By Ali Sheikholeslami

Aug. 12 (Bloomberg) — Iran will reduce the proportion of euros and dollars in its reserves, while maintaining its overseas holdings of the Western currencies in the face of sanctions over the country’s nuclear program, according to a Central Bank official in Tehran.

Dollars already have a smaller role in Iran’s trade and the use of euros also will be reduced, though neither will be eliminated from Iran’s accounts, Reza Nadali, head of the bank’s international department, said today in a phone interview. “We won’t shun them,” and for oil transactions, “the bank accepts any currency agreement reached between the buyer and the seller,” he said.

Nadali commented in response to reports this week that Iran will end the use of euros and dollars. Vice President Mohammad Reza Rahimi was cited in Iranian media, including Khabar, as saying Iran will cease transactions in the “filthy” currencies in retaliation for restrictions imposed by the United Nations, the U.S. and the European Union.
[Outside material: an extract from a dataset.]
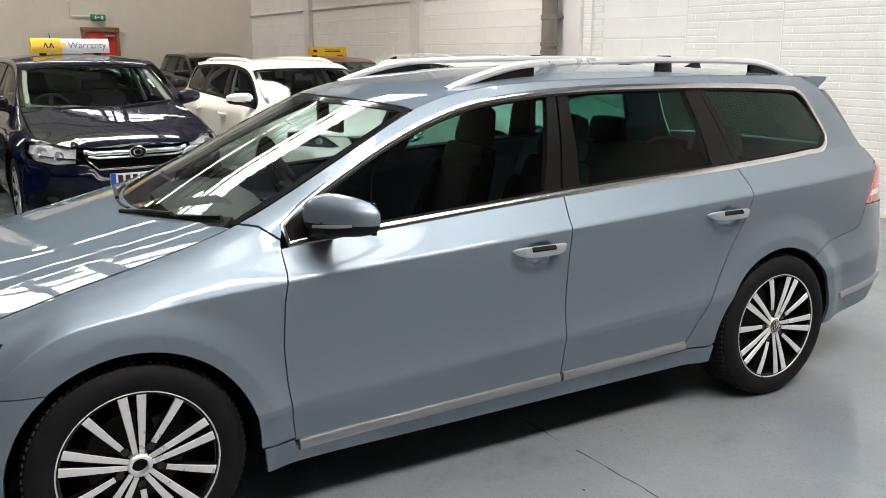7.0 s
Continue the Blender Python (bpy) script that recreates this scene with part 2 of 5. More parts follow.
def cut_up(outline, du, dv, extra=()):
    """A flat outline in (u, v), cut by a grid: points, faces and rim edges."""
    key = (tuple((round(a, 5), round(b, 5)) for a, b in outline), du, dv, extra)
    if key in CUTS:
        return CUTS[key]
    area = sum(a[0] * b[1] - b[0] * a[1] for a, b in zip(outline, outline[1:] + outline[:1]))
    pts = list(outline) if area > 0 else list(outline)[::-1]
    clean = [p for i, p in enumerate(pts) if abs(p[0] - pts[i - 1][0]) + abs(p[1] - pts[i - 1][1]) > 1e-5]
    bm = bmesh.new()
    bm.faces.new([bm.verts.new((u, v, 0)) for u, v in clean])
    for ax, step in ((0, du), (1, dv)):
        lo, hi = min(p[ax] for p in clean), max(p[ax] for p in clean)
        k = math.ceil(lo / step + 1e-4)
        spots = list(extra) if ax else []
        while k * step < hi - 1e-4:
            if not any(abs(k * step - q) < 0.004 for q in spots):
                spots.append(k * step + 0.00013)
            k += 1
        for q in spots:
            co = (q, 0, 0) if ax == 0 else (0, q, 0)
            bmesh.ops.bisect_plane(bm, geom=bm.verts[:] + bm.edges[:] + bm.faces[:], dist=1e-6, plane_co=co, plane_no=(1, 0, 0) if ax == 0 else (0, 1, 0))
    bm.normal_update()
    bm.verts.index_update()
    uv = np.array([v.co[:2] for v in bm.verts])
    faces = [[v.index for v in (f.verts if f.normal.z > 0 else reversed(f.verts[:]))] for f in bm.faces]
    count = {}
    for f in faces:
        for a, b in zip(f, f[1:] + f[:1]):
            count[(a, b)] = True
    rim = [e for e in count if (e[1], e[0]) not in count]
    bm.free()
    CUTS[key] = (uv, faces, rim)
    return CUTS[key]


def sheet(name, outline, fn, material, parent, label="", du=0.05, dv=0.05, depth=0.018, lift=0.0, extra=()):
    """A panel: an outline laid on a surface fn(u, v) -> places, normals, with a turned-in edge."""
    uv, faces, rim = cut_up(outline, du, dv, extra)
    pos, nrm = fn(uv[:, 0], uv[:, 1])
    pos = pos + nrm * lift
    verts, norms, fcs = list(pos), list(nrm), list(faces)
    for a, b in rim:
        k = len(verts)
        ia, ib = pos[a] - nrm[a] * depth, pos[b] - nrm[b] * depth
        e = pos[b] - pos[a]
        d = np.cross(e, nrm[a])
        d = d / max(np.linalg.norm(d), 1e-9)
        verts += [pos[a], pos[b], ib, ia]
        norms += [d] * 4
        fcs.append((k + 1, k, k + 3, k + 2))
    return obj(name, mesh_from(name, verts, fcs, norms), material, parent, label)


def inset(outline, d):
    """The outline drawn in by d all round."""
    area = sum(a[0] * b[1] - b[0] * a[1] for a, b in zip(outline, outline[1:] + outline[:1]))
    pts = [np.array(p, float) for p in (outline if area > 0 else outline[::-1])]
    pts = [p for i, p in enumerate(pts) if np.abs(p - pts[i - 1]).sum() > 1e-4]
    out = []
    for i, p in enumerate(pts):
        a, b = p - pts[i - 1], pts[(i + 1) % len(pts)] - p
        a, b = a / np.linalg.norm(a), b / np.linalg.norm(b)
        na, nb = np.array((-a[1], a[0])), np.array((-b[1], b[0]))
        m = na + nb
        m = m / max(np.linalg.norm(m), 0.3)
        out.append(tuple(p + m * d / max(m @ na, 0.5)))
    return out


# ---- car bodies ----
PLAN = [(0, -0.900), (0.26, -0.886), (0.47, -0.838), (0.64, -0.715), (0.765, -0.545), (0.838, -0.40), (0.868, -0.22), (0.875, 0.0), (0.880, 0.5), (0.885, 1.2),
        (0.885, 2.0), (0.878, 2.712), (0.848, 3.15), (0.782, 3.50), (0.63, 3.74), (0.39, 3.84), (0, 3.87)]
# height and inset: bottom, strip, lower crease (2), crease (2), belt, mid glass, glass top, edge
FRONT = [(0.19, 0.035), (0.235, 0.0), (0.30, 0.014), (0.40, 0.007), (0.497, 0.0), (0.507, 0.012), (0.556, 0.066), (0.65, 0.092), (0.68, 0.097), (0.702, 0.105)]
KNEE = [(0.195, 0.05), (0.235, 0.008), (0.30, 0.014), (0.40, 0.007), (0.518, 0.0), (0.528, 0.011), (0.578, 0.060), (0.65, 0.079), (0.685, 0.088), (0.710, 0.102)]
CORNER = [(0.20, 0.05), (0.24, 0.012), (0.30, 0.012), (0.40, 0.006), (0.555, 0.0), (0.565, 0.011), (0.625, 0.058), (0.69, 0.083), (0.725, 0.102), (0.742, 0.115)]
CHEEK = [(0.21, 0.04), (0.25, 0.010), (0.32, 0.006), (0.42, 0.002), (0.580, 0.0), (0.590, 0.009), (0.65, 0.042), (0.72, 0.069), (0.752, 0.100), (0.768, 0.126)]
FENDER_FRONT = [(0.22, 0.03), (0.27, 0.01), (0.36, 0.004), (0.44, 0.0), (0.758, 0.010), (0.772, 0.018), (0.797, 0.044), (0.82, 0.080), (0.832, 0.108), (0.838, 0.138)]
AXLE_FRONT = [(0.22, 0.04), (0.28, 0.02), (0.38, 0.006), (0.44, 0.002), (0.785, 0.008), (0.799, 0.015), (0.83, 0.045), (0.86, 0.088), (0.878, 0.118), (0.885, 0.148)]
COWL = [(0.195, 0.05), (0.30, 0.022), (0.40, 0.006), (0.42, 0.004), (0.815, 0.007), (0.829, 0.013), (0.885, 0.053), (0.93, 0.100), (0.960, 0.136), (0.982, 0.171)]
HINGE = [(0.195, 0.055), (0.30, 0.026), (0.41, 0.006), (0.43, 0.003), (0.822, 0.006), (0.836, 0.013), (0.916, 0.098), (0.94, 0.108), (0.985, 0.135), (1.035, 0.190)]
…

Rahimi said Iran will replace its euros and dollars with Iran’s rial and the currencies of allies, according to the reports.

Iran is under four sets of UN sanctions over its nuclear program, which the U.S. and many of its allies say may be aimed at producing weapons. Iran, the second-largest producer of oil in the Middle East, denies the allegation, saying it needs nuclear energy for civilian purposes, such as electricity generation.

The U.S. and the EU followed the UN’s June 9 sanctions with tighter measures of their own against Iran. The UN restrictions bar financial transactions if they may have a nuclear purpose. On July 1, the U.S. blocked access to the American financial system for banks that do business with Iran. On July 26, the EU restricted export-credit guarantees and insurance and ordered closer monitoring for such banks.